WHAT YOU ARE ASKED TO DO: Quote exactly, and only, the lines of the material below from the line with "shutter > 0, shutter" through the line with "scene.view_settings.use_white_balance |= len(values)".

DATASET EXCERPT:

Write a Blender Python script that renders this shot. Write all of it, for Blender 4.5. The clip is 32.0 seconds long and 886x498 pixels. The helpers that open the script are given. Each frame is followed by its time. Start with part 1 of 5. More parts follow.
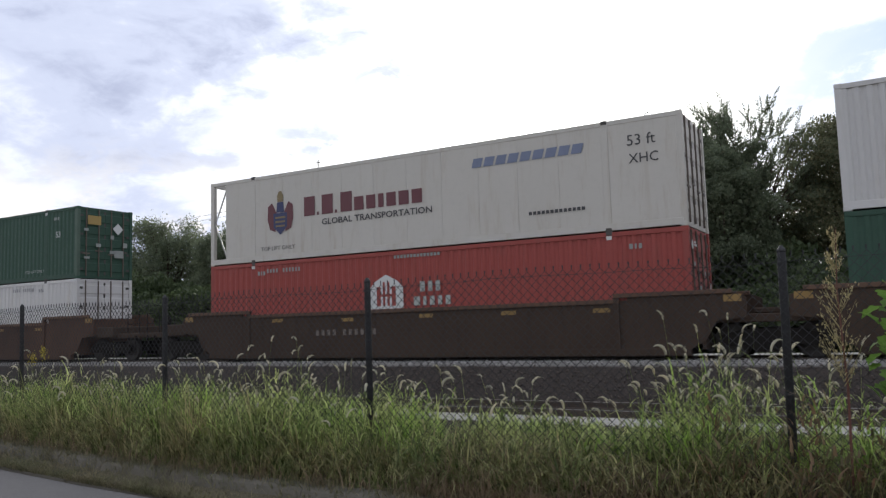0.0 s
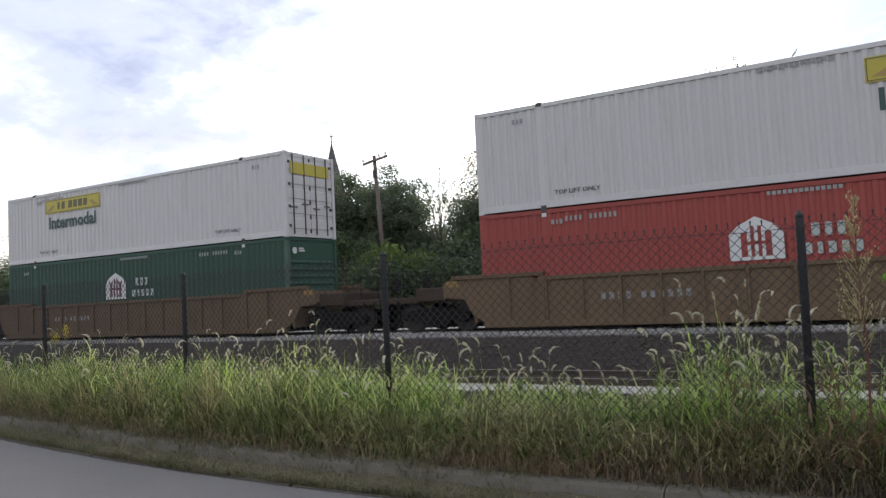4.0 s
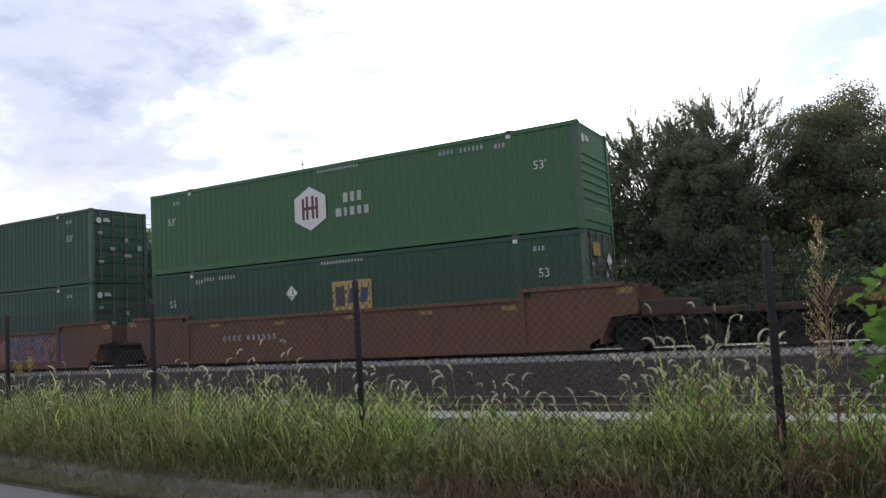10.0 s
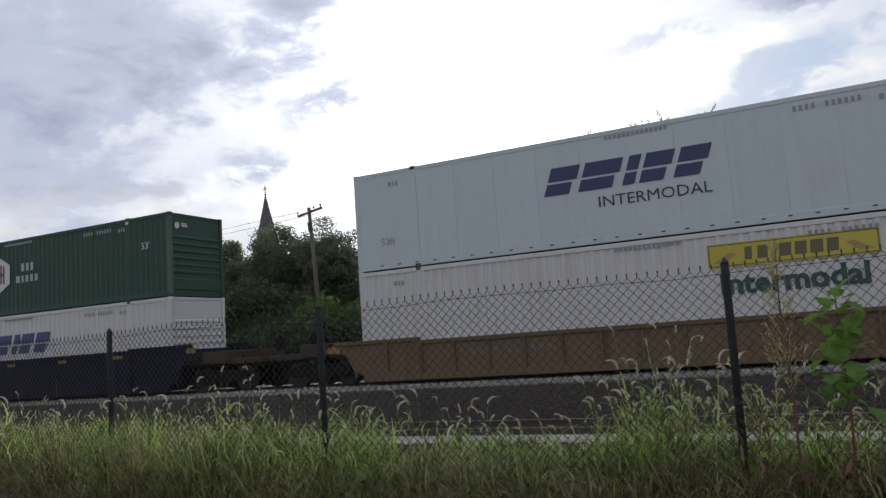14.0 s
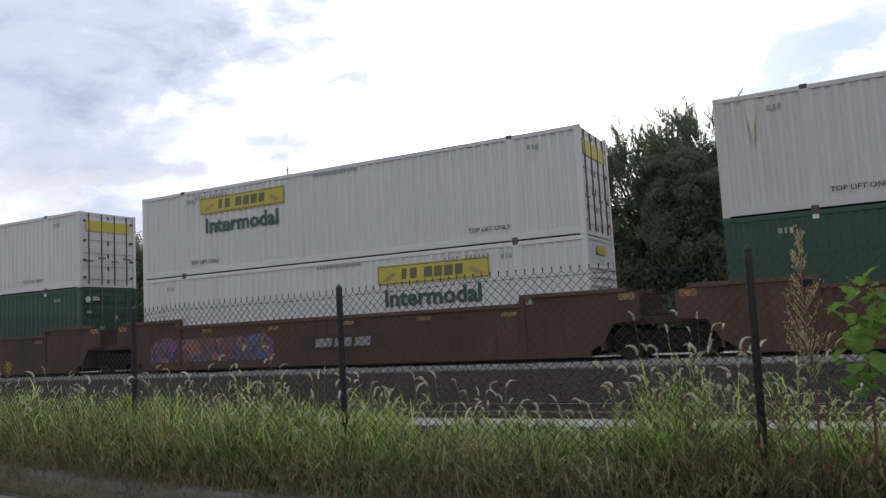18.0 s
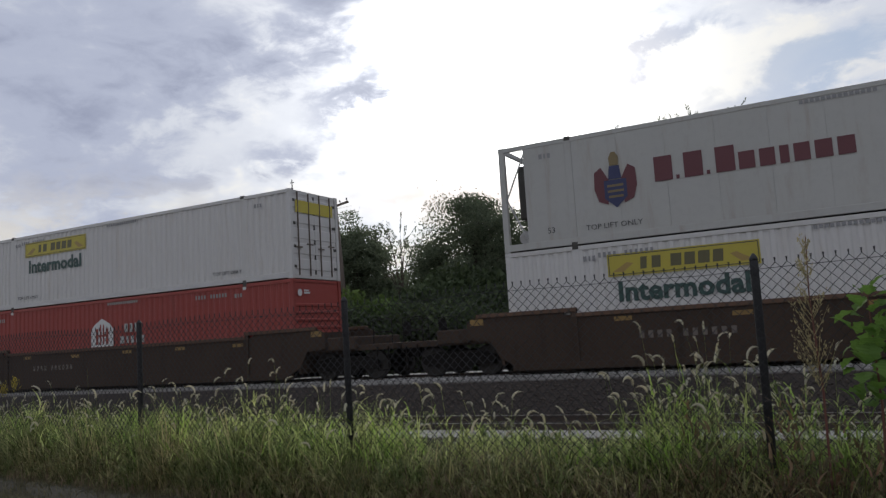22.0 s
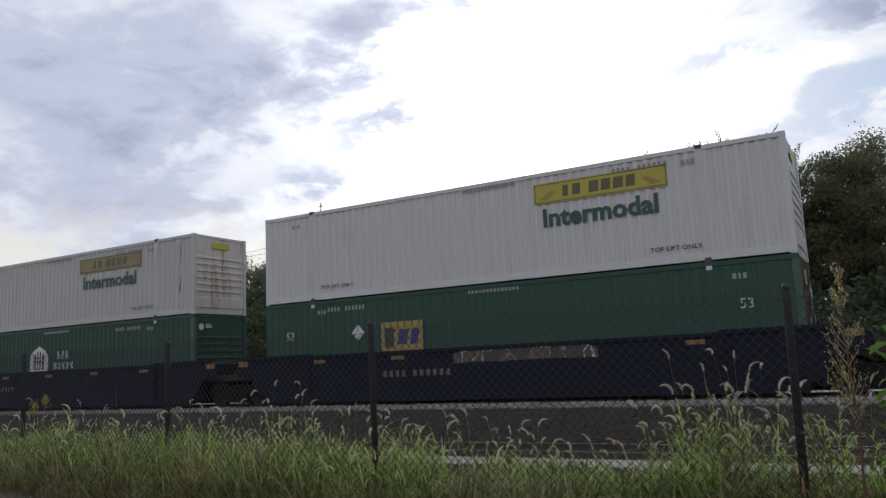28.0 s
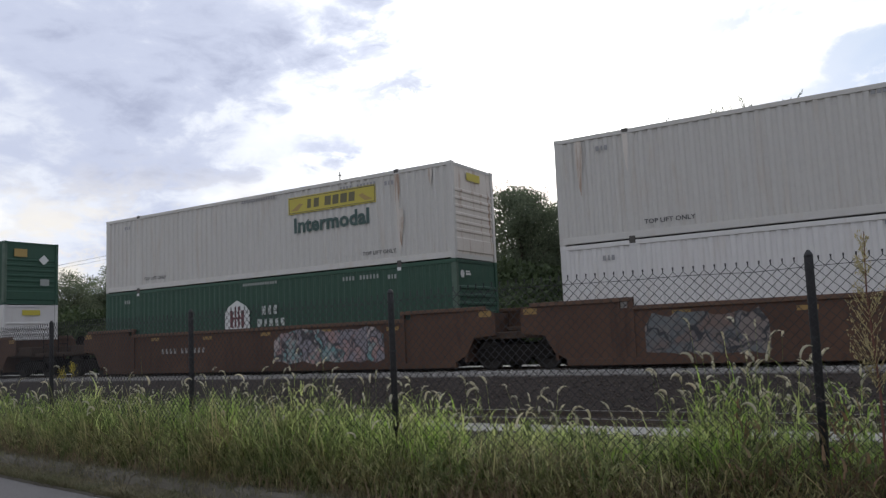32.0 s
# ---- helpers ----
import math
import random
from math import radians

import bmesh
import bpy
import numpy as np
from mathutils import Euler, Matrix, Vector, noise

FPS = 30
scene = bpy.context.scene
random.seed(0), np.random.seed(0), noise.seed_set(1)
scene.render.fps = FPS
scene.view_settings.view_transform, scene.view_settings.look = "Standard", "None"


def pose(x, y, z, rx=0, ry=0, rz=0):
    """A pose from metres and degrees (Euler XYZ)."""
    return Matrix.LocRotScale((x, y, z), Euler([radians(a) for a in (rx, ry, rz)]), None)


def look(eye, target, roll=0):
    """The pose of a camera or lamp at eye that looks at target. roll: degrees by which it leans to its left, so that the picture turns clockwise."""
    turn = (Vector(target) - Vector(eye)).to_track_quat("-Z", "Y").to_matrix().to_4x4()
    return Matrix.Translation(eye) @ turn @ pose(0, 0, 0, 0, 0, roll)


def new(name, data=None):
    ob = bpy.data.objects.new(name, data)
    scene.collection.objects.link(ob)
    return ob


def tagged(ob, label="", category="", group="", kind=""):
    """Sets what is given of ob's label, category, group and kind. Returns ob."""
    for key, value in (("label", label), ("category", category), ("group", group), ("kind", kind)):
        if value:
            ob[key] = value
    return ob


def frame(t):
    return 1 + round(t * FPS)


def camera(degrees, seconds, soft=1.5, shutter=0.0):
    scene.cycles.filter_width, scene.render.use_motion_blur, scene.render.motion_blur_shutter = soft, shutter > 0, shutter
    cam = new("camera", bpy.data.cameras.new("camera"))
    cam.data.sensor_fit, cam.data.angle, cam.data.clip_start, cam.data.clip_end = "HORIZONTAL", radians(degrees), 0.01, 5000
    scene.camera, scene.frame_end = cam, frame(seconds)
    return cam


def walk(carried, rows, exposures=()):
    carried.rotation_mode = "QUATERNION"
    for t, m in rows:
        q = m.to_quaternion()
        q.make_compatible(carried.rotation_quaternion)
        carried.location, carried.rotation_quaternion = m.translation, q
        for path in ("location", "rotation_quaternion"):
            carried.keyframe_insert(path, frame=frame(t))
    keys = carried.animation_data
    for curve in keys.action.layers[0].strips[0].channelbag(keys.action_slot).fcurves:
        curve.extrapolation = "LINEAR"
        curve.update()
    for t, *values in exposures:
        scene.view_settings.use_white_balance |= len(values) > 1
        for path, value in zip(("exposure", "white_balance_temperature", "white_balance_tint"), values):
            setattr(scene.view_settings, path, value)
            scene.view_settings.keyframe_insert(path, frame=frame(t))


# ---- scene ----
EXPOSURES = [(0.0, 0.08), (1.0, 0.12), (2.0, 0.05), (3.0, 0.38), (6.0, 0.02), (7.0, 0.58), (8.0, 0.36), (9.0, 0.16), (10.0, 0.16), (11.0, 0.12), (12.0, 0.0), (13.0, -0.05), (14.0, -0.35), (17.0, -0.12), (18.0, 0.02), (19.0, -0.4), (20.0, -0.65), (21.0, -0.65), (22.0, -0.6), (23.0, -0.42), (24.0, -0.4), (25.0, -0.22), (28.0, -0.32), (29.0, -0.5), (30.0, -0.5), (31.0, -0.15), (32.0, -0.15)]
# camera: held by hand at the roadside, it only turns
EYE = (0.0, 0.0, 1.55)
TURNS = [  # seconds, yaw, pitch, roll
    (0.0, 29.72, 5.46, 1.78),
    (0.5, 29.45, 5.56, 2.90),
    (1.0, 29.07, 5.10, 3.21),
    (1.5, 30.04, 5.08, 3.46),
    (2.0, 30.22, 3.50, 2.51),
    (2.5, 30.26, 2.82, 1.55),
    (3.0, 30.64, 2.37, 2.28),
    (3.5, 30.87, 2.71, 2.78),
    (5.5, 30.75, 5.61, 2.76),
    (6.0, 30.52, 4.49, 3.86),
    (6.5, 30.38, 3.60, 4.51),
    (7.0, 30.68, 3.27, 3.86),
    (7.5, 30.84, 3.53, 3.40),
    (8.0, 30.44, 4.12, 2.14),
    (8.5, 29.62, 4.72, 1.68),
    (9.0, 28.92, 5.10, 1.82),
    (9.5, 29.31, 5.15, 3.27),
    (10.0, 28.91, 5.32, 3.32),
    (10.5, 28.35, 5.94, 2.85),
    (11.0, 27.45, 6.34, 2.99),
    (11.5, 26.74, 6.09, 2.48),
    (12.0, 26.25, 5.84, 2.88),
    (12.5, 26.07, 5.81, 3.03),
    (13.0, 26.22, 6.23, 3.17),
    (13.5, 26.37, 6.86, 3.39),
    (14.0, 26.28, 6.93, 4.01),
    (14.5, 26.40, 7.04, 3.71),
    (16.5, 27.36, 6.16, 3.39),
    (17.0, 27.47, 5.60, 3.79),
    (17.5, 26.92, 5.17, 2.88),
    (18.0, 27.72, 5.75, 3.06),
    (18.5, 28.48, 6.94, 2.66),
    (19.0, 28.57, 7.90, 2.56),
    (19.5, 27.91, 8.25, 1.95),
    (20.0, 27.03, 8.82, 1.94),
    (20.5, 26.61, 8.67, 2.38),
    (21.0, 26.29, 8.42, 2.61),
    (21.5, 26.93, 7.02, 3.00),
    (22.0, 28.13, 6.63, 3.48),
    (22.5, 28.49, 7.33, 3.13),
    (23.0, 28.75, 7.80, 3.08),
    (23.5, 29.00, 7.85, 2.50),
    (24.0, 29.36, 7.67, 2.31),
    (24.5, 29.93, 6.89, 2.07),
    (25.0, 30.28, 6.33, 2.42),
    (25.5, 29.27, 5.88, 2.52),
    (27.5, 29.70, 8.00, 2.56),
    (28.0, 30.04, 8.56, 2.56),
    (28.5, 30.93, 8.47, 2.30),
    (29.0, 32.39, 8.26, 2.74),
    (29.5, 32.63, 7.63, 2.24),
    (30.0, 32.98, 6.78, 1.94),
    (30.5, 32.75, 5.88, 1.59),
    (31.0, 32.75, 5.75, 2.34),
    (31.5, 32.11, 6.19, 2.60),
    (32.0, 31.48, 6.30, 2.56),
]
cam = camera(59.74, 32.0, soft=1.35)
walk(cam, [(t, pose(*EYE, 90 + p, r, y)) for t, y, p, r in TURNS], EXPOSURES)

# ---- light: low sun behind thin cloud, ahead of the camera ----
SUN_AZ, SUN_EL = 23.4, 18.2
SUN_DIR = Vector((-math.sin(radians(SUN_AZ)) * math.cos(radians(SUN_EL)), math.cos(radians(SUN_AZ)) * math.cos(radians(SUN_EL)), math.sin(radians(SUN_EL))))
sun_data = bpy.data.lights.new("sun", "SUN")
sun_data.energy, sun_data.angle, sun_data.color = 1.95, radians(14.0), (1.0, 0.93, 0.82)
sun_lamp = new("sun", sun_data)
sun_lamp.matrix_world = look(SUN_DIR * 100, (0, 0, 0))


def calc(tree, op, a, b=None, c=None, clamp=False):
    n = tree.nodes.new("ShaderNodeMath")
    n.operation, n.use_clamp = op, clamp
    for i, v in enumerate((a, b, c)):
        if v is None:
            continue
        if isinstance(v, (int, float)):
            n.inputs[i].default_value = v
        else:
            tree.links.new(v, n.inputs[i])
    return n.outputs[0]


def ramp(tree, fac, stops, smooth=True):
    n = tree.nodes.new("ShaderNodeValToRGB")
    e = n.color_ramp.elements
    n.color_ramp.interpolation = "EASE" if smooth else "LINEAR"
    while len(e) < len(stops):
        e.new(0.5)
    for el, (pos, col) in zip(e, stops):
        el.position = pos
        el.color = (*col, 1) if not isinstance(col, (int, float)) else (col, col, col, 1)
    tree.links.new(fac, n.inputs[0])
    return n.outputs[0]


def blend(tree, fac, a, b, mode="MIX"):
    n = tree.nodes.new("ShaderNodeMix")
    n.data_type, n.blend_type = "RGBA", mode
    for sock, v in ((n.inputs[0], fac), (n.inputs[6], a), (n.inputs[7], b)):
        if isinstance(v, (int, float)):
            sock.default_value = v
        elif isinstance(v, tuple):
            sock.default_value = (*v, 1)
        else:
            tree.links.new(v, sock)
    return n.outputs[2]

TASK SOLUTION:
    scene.cycles.filter_width, scene.render.use_motion_blur, scene.render.motion_blur_shutter = soft, shutter > 0, shutter
    cam = new("camera", bpy.data.cameras.new("camera"))
    cam.data.sensor_fit, cam.data.angle, cam.data.clip_start, cam.data.clip_end = "HORIZONTAL", radians(degrees), 0.01, 5000
    scene.camera, scene.frame_end = cam, frame(seconds)
    return cam


def walk(carried, rows, exposures=()):
    carried.rotation_mode = "QUATERNION"
    for t, m in rows:
        q = m.to_quaternion()
        q.make_compatible(carried.rotation_quaternion)
        carried.location, carried.rotation_quaternion = m.translation, q
        for path in ("location", "rotation_quaternion"):
            carried.keyframe_insert(path, frame=frame(t))
    keys = carried.animation_data
    for curve in keys.action.layers[0].strips[0].channelbag(keys.action_slot).fcurves:
        curve.extrapolation = "LINEAR"
        curve.update()
    for t, *values in exposures:
        scene.view_settings.use_white_balance |= len(values) > 1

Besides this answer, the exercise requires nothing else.